It came it spread it conquered – part 5 – FMCG

It came it spread it conquered – part 5 – FMCG

It came. It spread. It conquered.

Ever since Wuhan reported its patient zero for the novel coronavirus disease 2019 (COVID-19) in November, 2019, the world has not been able to heave a sigh of relief. The virus has penetrated and continues to penetrate into receptacles of almost every country you can name – the burden being distributed asymmetrically. The streets have been deserted, flights and trains have been suspended, companies have come to a standstill, and the common man has been trapped inside the four walls of his own house – for a period of time that even the highest authorities are unable to state.
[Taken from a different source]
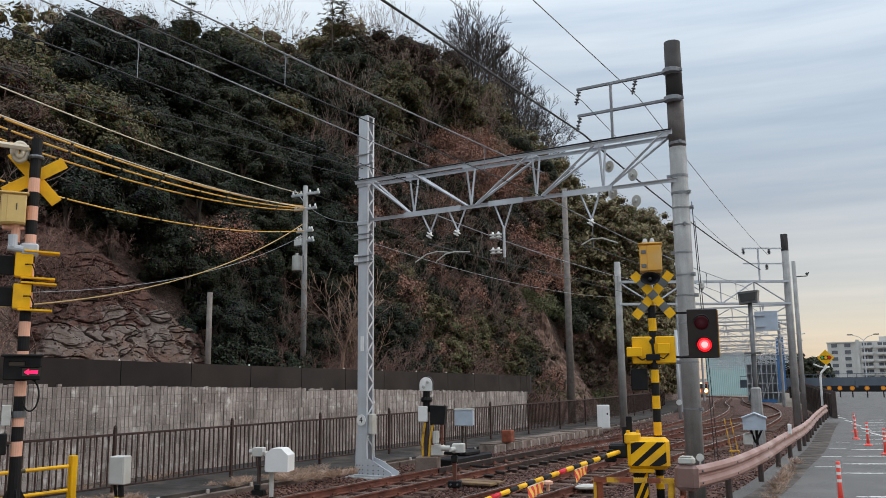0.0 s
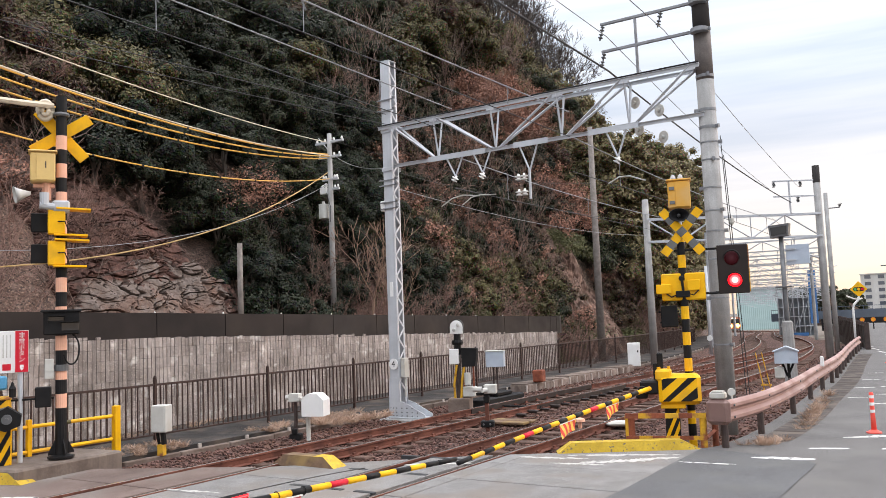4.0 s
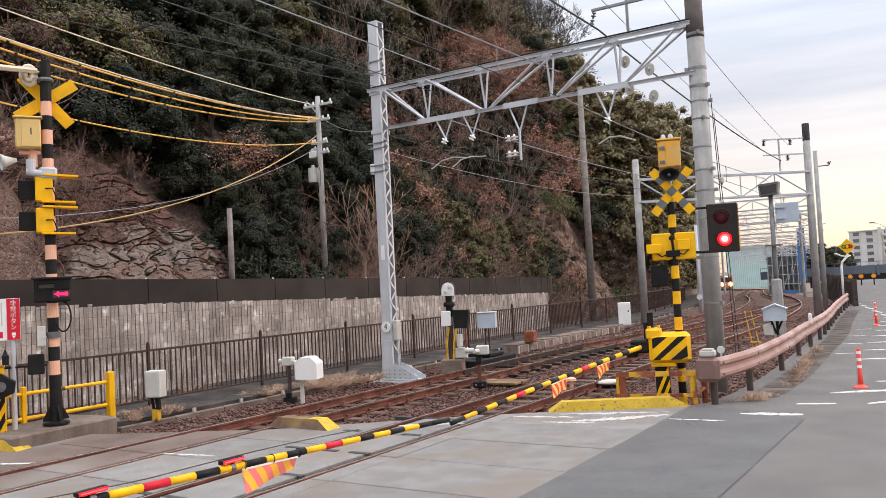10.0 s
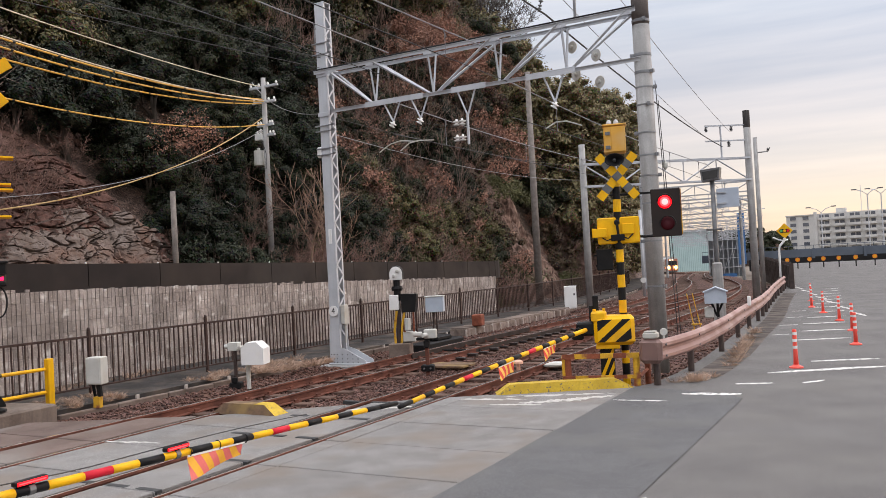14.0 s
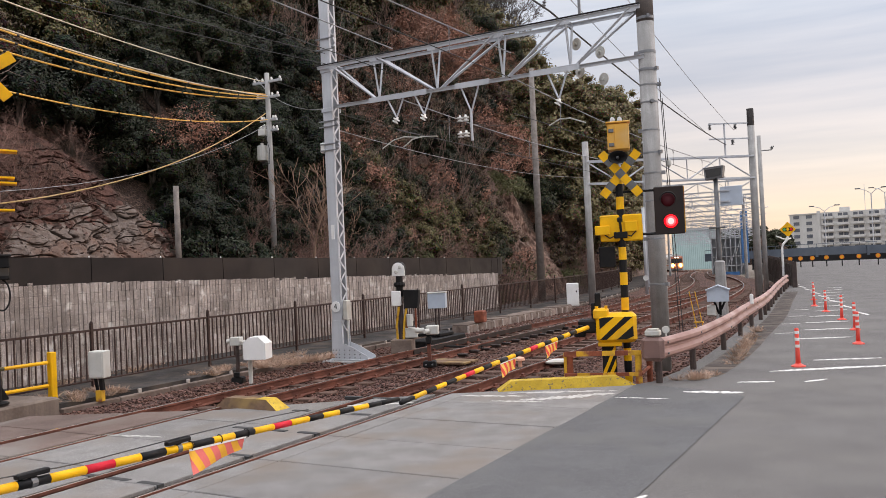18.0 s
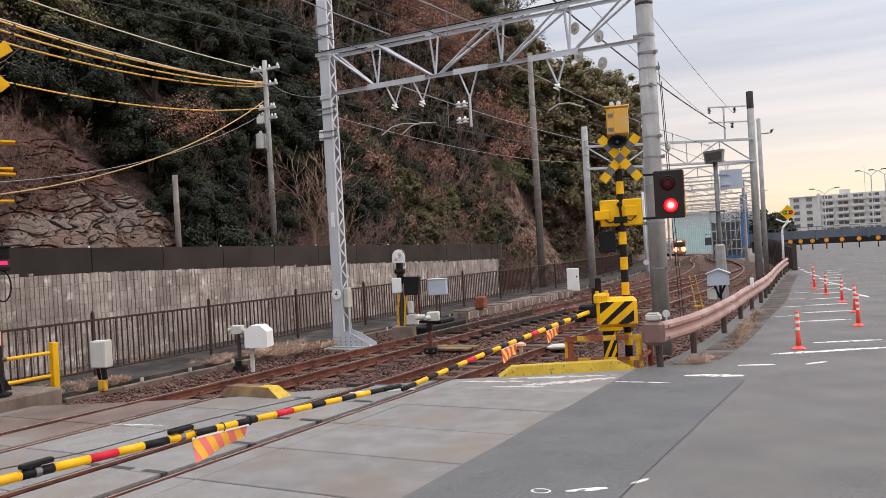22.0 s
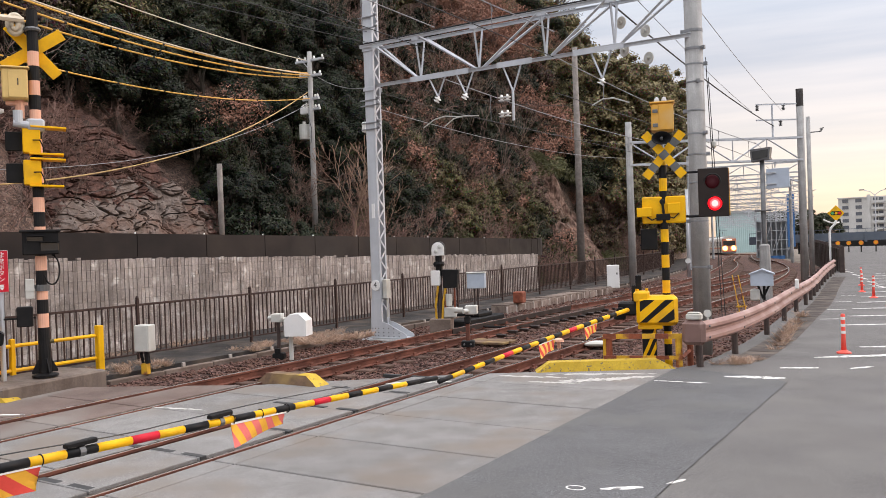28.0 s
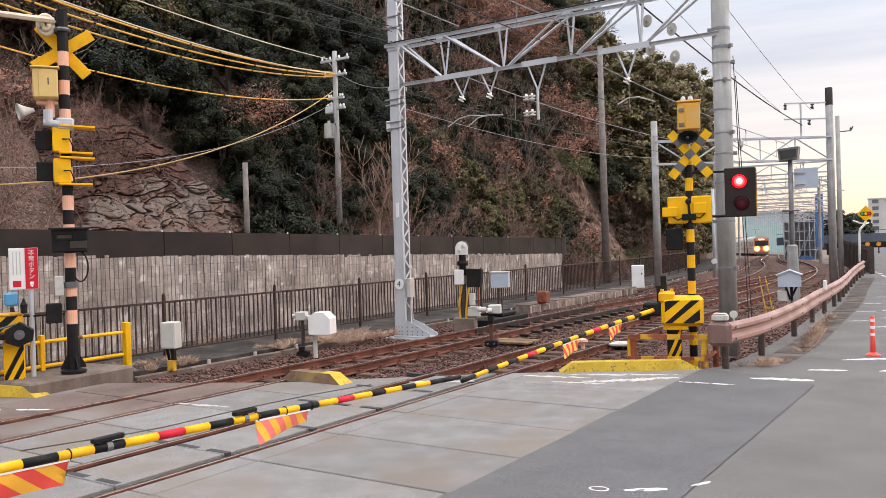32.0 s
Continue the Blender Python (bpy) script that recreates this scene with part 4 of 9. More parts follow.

Quarantine and social distancing have taken the role of those uninvited guests in our day-to-day life, who barge inside without a knock. Hygiene and sanitisation practices have taken birth as a new religion, while people all around are going frenzy over immunity boosting techniques. As healthcare and pharma giants worldwide struggle to find a potential cure, SMEs and start-ups are also joining forces and working round-the-clock amid this invisible battle – or rather microscopically-visible battle. Albeit, keeping the possibility of mass commercial availability of a viable vaccine at bay, let us break down and scrutinise the consequences of this pandemic on businesses – sector by sector.

FMCG

Contrary to most sectors, Fast-moving consumer goods (FMCG) industry has been an unlikely gainer from the outbreak. Panic buying has increased consumption in FMCG sector across the globe. Consumers have been hoarding basic food items such as milk, curd, rice, flour, oil, and lentils; snacking items such as biscuits, chips, spaghetti, and soups; as well as personal care products such as soaps, shampoos, sanitary napkins, shaving creams, handwashes, and sanitisers, due to fear of a lockdown. Moreover, online grocery platforms are witnessing a huge influx of buyers as they are avoiding brick-and-mortar stores amid the contagion. E-commerce platforms have been complaining of running out of stocks for necessities especially products such as handwashes and hand sanitisers. This has led to FMCG companies stepping up production to keep up with the demand. Talking of India, Amul has increased its production by over 20 per cent in order to meet the increased demand. Godrej Consumer has shelved its plans to increase soap prices and is instead going all out to increase production and cater to increased demand. Similarly, ITC has doubled production across its food and personal care business to ensure availability. However, paradoxically, experts have predicted that ramping up production may not result in higher revenue growth for manufacturers in the long run.